Factory Farming on Display
An Animal Rights Article from All-Creatures.org

FROM

National Humane Education Society (NHES)
February 2013

We hope that people looked carefully at this exhibit [this year’s Pennsylvania Farm Show] and weren’t dazzled by the fresh bedding and new technology. What was really on display was an unnatural, inhumane way of raising animals for slaughter. Factory farms strip animals of their social structures, natural behaviors, and physical freedoms. The best way to help these animals is to switch to a vegetarian or vegan diet and gently encourage your friends and family to make the switch also. 

At this year’s Pennsylvania Farm Show, the agriculture industry (nearly) bared all. PennAg Industries Association’s week long exhibit featured veal crates, battery cages, gestation crates, narrow diary pens, and more. For years, the industry’s cruel confinement practices were hidden away within private barns; only undercover investigators could bring back footage showing where meat and other animal products come from. And now they are putting these practices on display? What does this mean for an industry that is rightly facing backlash from consumers, restaurants, and food manufacturers?

Gestation crates and battery cages are rapidly falling out of favor as more people become aware of the suffering they cause animals. More and more companies are coming out with plans to phase out these methods of confinement. Due to concerns about animal welfare, vegetarianism and veganism are on the rise. As their consumer base demands change, farmers are discovering their methods of choice (tight, unhealthy confinement) are not popular.

Large agribusinesses, or factory farms, are faced with two choices if they want to continue making money off animals. First, they can change to a more humane way of raising and slaughtering animals. Treating animals in a more natural, humane way could, however, mean a cut in their profit margins. Second, they can continue their preferred way of doing business and try to get consumers back on their side. This exhibit shows that farmers do not want to treat their animals more humanely. In fact, by putting their farm practices on display, they are showing they think their way is perfectly okay—and we should think that way also.

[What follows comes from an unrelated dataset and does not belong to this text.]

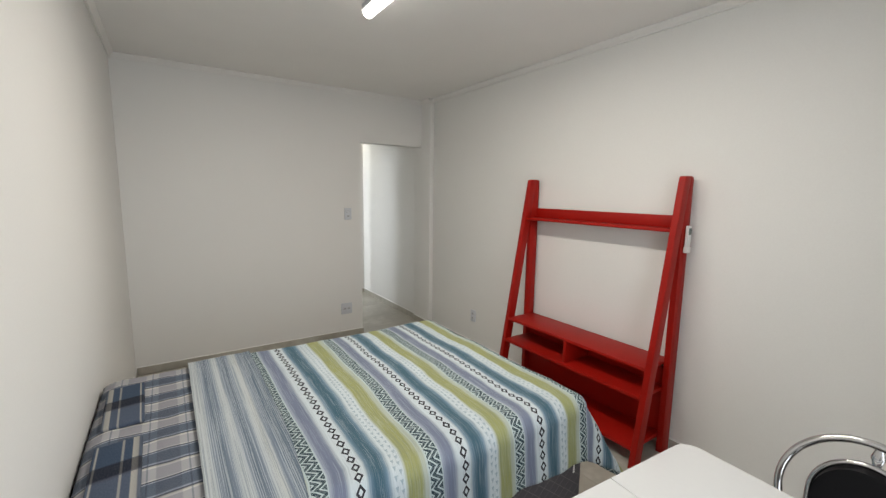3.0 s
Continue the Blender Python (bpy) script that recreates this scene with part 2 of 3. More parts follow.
def tile_material():
    """Satin grey porcelain with soft clouds; each tile a little different."""
    n = Nodes("porcelain_tile", 0.3)
    oi = n.nt.nodes.new("ShaderNodeObjectInfo")
    geo = n.nt.nodes.new("ShaderNodeNewGeometry")
    vec = n.nt.nodes.new("ShaderNodeVectorMath")
    vec.operation = "MULTIPLY_ADD"
    n.put(vec.inputs[0], oi.outputs["Random"])
    vec.inputs[1].default_value = (0.12, 0.09, 0.3)
    n.put(vec.inputs[2], geo.outputs["Position"])
    big = n.noise(2.2, vec.outputs[0], 5)
    small = n.noise(14, vec.outputs[0], 6)
    k = n.f("ADD", n.f("MULTIPLY", big, 0.7), n.f("MULTIPLY", small, 0.3))
    col = n.ramp(k, [(0.34, (0.335, 0.315, 0.27)), (0.5, (0.395, 0.375, 0.325)), (0.62, (0.50, 0.48, 0.425))])
    n.put(n.b.inputs["Roughness"], n.f("ADD", 0.24, n.f("MULTIPLY", small, 0.18)))
    return n.done(col, n.noise(90, None, 2), 0.03, 0.001)


M_WALL = mat("white_wall_paint", (0.79, 0.78, 0.755), 0.55, bump=0.12, scale=140, vary=0.02, big=1.3)
M_CEIL = mat("white_ceiling_paint", (0.82, 0.805, 0.78), 0.8, bump=0.1, scale=120, vary=0.02)
M_TRIM = mat("white_cornice", (0.8, 0.785, 0.76), 0.6, vary=0.02)
M_DOOR = mat("white_satin_door", (0.8, 0.79, 0.77), 0.35, bump=0.04, scale=30, vary=0.02)
M_TILE = tile_material()
M_GROUT = mat("light_grout", (0.45, 0.43, 0.38), 0.9, bump=0.2, scale=300, vary=0.1)
M_CAULK = mat("white_caulk", (0.82, 0.81, 0.79), 0.6)
M_RED = mat("red_lacquer", (0.335, 0.006, 0.0025), 0.5, bump=0.05, scale=50, vary=0.08, big=4)
M_RED.node_tree.nodes["Principled BSDF"].inputs["Specular IOR Level"].default_value = 0.28
M_LAM = mat("white_laminate", (0.67, 0.675, 0.67), 0.1, vary=0.01, coat=0.3)
M_EDGE = mat("grey_edge_band", (0.42, 0.42, 0.41), 0.4)
M_CHROME = mat("chrome", (0.58, 0.58, 0.59), 0.1, metal=1.0, vary=0.02)
M_BLACK = mat("black_vinyl", (0.003, 0.003, 0.004), 0.42, bump=0.25, scale=260, vary=0.15)
M_BLACK.node_tree.nodes["Principled BSDF"].inputs["Specular IOR Level"].default_value = 0.25
M_BOARD = mat("black_back_board", (0.006, 0.006, 0.006), 0.6, bump=0.15, scale=200, vary=0.1)
M_BOARD.node_tree.nodes["Principled BSDF"].inputs["Specular IOR Level"].default_value = 0.25
M_LEG = mat("black_plastic", (0.006, 0.006, 0.006), 0.4)
M_PLATE = mat("white_switch_plastic", (0.62, 0.64, 0.68), 0.3, vary=0.01)
M_KEY = mat("white_switch_key", (0.66, 0.675, 0.70), 0.25, vary=0.01)
M_RECESS_SHADE = mat("grey_socket_recess_shade", (0.5, 0.51, 0.53), 0.4, vary=0.01)
M_HOLE_SHADE = mat("dark_socket_hole_shade", (0.02, 0.02, 0.02), 0.6)
M_PAPER = mat("white_paper", (0.72, 0.71, 0.70), 0.6)
# print on the bed label, and painted shade around the switch rocker
M_INK_SHADE = mat("grey_ink_and_shade", (0.24, 0.24, 0.25), 0.7)
M_STEEL = mat("brushed_steel", (0.5, 0.5, 0.5), 0.3, metal=1.0)
M_HINGE = mat("aged_steel", (0.22, 0.22, 0.21), 0.4, metal=0.8)
M_QUILT, M_FLAP, M_PLAID, M_BASE = quilt_material(), flap_material(), plaid_material(), base_fabric()
M_PLAID2 = patch_material()
M_MATTRESS = mat("charcoal_mattress_cloth", (0.028, 0.027, 0.031), 0.85, bump=0.3, scale=300, vary=0.15)
M_DARKLINE = mat("dark_line_edge", (0.03, 0.03, 0.03), 0.4)
M_REMOTE = mat("white_remote_plastic", (0.78, 0.78, 0.76), 0.35)
M_SCREEN = mat("grey_display", (0.10, 0.13, 0.12), 0.2)


def glow(name, color, strength):
    m = bpy.data.materials.new(name)
    m.use_nodes = True
    b = m.node_tree.nodes["Principled BSDF"]
    b.inputs["Base Color"].default_value = (0.8, 0.8, 0.8, 1)
    b.inputs["Emission Color"].default_value, b.inputs["Emission Strength"].default_value = (*color, 1), strength
    return m


M_GLOW = glow("lit_diffuser", (1.0, 0.97, 0.92), 6)


# ---- mesh helpers ----
def box(bm, a, b, bevel=0.0, seg=2):
    r = bmesh.ops.create_cube(bm, size=1.0)
    for v in r["verts"]:
        v.co = Vector([(a[i] + b[i]) / 2 + v.co[i] * (b[i] - a[i]) for i in range(3)])
    if bevel:
        es = list({e for v in r["verts"] for e in v.link_edges})
        bmesh.ops.bevel(bm, geom=es, offset=bevel, segments=seg, affect="EDGES", profile=0.5)


def prism(bm, pts, axis, lo, hi, bevel=0.0, seg=2):
    """A closed outline (in the two other axes, in order) drawn out along an axis."""
    def at(p, h):
        q = list(p)
        q.insert(axis, h)
        return bm.verts.new(q)
    A, B = [at(p, lo) for p in pts], [at(p, hi) for p in pts]
    n = len(pts)
    fs = [bm.faces.new(A[::-1]), bm.faces.new(B)] + [bm.faces.new((A[i], A[(i + 1) % n], B[(i + 1) % n], B[i])) for i in range(n)]
    bmesh.ops.recalc_face_normals(bm, faces=fs)
    if bevel:
        bmesh.ops.bevel(bm, geom=list({e for f in fs for e in f.edges}), offset=bevel, segments=seg, affect="EDGES", profile=0.5)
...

NHES disagrees that these practices are acceptable in any way. The photos from the exhibit show cramped spaces and unnatural environments. The battery cages have 6-8 birds tightly packed on wire floored cages. There are no roosts and no dirt to scratch in. There is no space to avoid a bullying neighbor. The veal crates show a calf who cannot frolic in the grass, nuzzle his mother, or kick up his heels with the herd. The gestation crates show a sow who cannot move around to stretch her legs, sniff noses with her piglets, or root in the dirt. She cannot socialize with other sows or lead her piglets on adventures outside of the nest.

While the exhibit shows the undersized living spaces and unnatural ways of living, there is so much more that the exhibit fails to show. While at the farm show, the bedding is clean and metal fixtures gleam. This contrasts with a working factory farm where animals are expected to stand in wet, filthy bedding while their feet soften and fester. The metal bars and wire mesh quickly become rusty and caked with feces. While in the public’s eye, workers treat the animals with patience. In reality, workers’ treatment of the animals is, at best, rough and hurried. At worst? Workers go out of their way to violently take out frustrations on the animals or use electric prods and sharp tools to hurry animals along.

We hope that people looked carefully at this exhibit and weren’t dazzled by the fresh bedding and new technology. What was really on display was an unnatural, inhumane way of raising animals for slaughter. Factory farms strip animals of their social structures, natural behaviors, and physical freedoms. The best way to help these animals is to switch to a vegetarian or vegan diet and gently encourage your friends and family to make the switch also.